Figure 6: NAND logic gate.
| A | B | Y |
| 0 | 0 | 1 |
| 0 | 1 | 1 |
| 1 | 0 | 1 |
| 1 | 1 | 0 |
Another way to understand NAND logic gate: its output will only be at “0” when all its inputs are also at “1”. Otherwise its output will be “1”.
If you need more inputs, just draw them on the symbol shown in Figure 6. However, if you want to create more inputs using gates with fewer inputs, you cannot connect them using the same idea shown in Figure 4. You need to use AND gates for the “extra” inputs (you can link them together to expand the number of inputs like shown in Figure 4) and a NAND gate for the “final” gate, see Figure 7.
Figure 7: How to expand the number of inputs of a NAND gate.
You can also easily transform NAND and NOR gates into inverters by shorting their inputs, like shown in Figure 8. This is a very common trick.

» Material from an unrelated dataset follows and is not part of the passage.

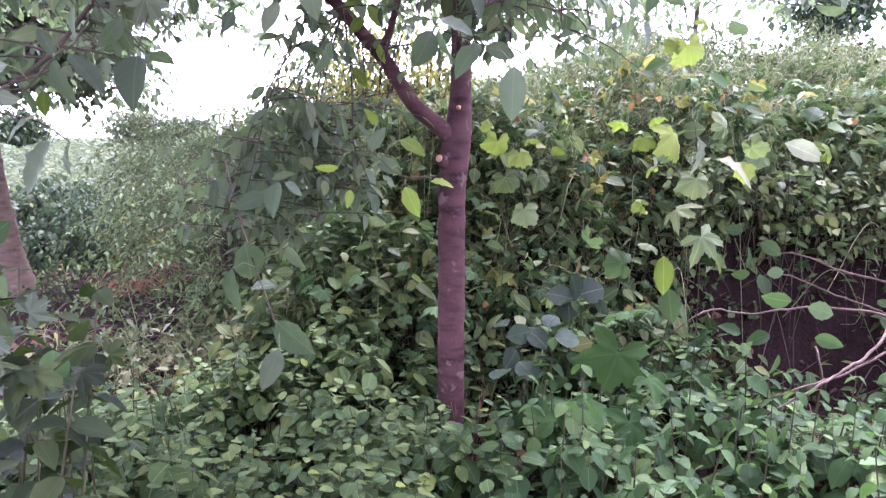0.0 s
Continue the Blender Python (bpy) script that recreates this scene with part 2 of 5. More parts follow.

For example, you need an inverter in your circuit and have some NAND gates available at a given integrated circuit. Instead of adding another integrated circuit to your project just to have one inverter (what would increase the final circuit size and also the cost), you may want to use one of the available NAND gates.
Figure 8: Transforming a NAND gate into an inverter.
The most famous NAND gate integrated circuit is 7400 and you can its pinout in Figure 9. Of course there are several other integrated circuits that provide NAND gates with more inputs. For example, 7411 provides three three-input NAND gates and 7430 provides one eight-input NAND gate.
Figure 9: 7400 integrated circuit provides four two-inputs NAND gates.